Table 5. Results of the second listening test.

6 Conclusion and Future Work

In the presented paper, we examined the usage of the Legendre polynomials for correction of formal prosody grammar. The corpora we have been working with contained inconsistencies in the prosody description – some prosodic words were labelled as “neutral” (\(P_0\)) in the meaning of prosody even though their F0 did not have a neutral contour. Therefore, we proposed the two-phased correction method to correct these wrongly labelled prosodemes. To represent our data, we took only the first four coefficients of the Legendre polynomials and then we trained One-Class Support Vector Machine (OCSVM) detector and multi-class Support Vector Classifier (SVC).

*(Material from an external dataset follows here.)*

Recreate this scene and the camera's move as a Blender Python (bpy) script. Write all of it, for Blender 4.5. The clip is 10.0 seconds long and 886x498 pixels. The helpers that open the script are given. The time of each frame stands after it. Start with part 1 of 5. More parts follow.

In the first phase, outliers among the \(P_0\) prosodemes were detected by the OCSVM and then, in the second phase, we classified them with the multi-class SVC so we get the new labels for the \(P_0\) outliers. Afterwards, we conducted two listening tests to evaluate the benefit of this approach. By the first test, we verified that the synthetic speech sounds better if we are not using the anomalous \(P_0\) prosodemes. In the second test, we found out that if we relabel the anomalies to a different prosodeme type, we can still use them and the quality of speech will not decrease. Hence we do not need to penalize the anomalies or throw them away, which would be a waste of data. Furthermore, in some cases the synthesized speech even gets better with these relabelled prosodemes.

As a future work, we would like to test this method on our other corpora (Czech, English, Russian, etc.) and we also want to compare the quality of synthesized speech without all the anomalies and with the relabelled variants of them.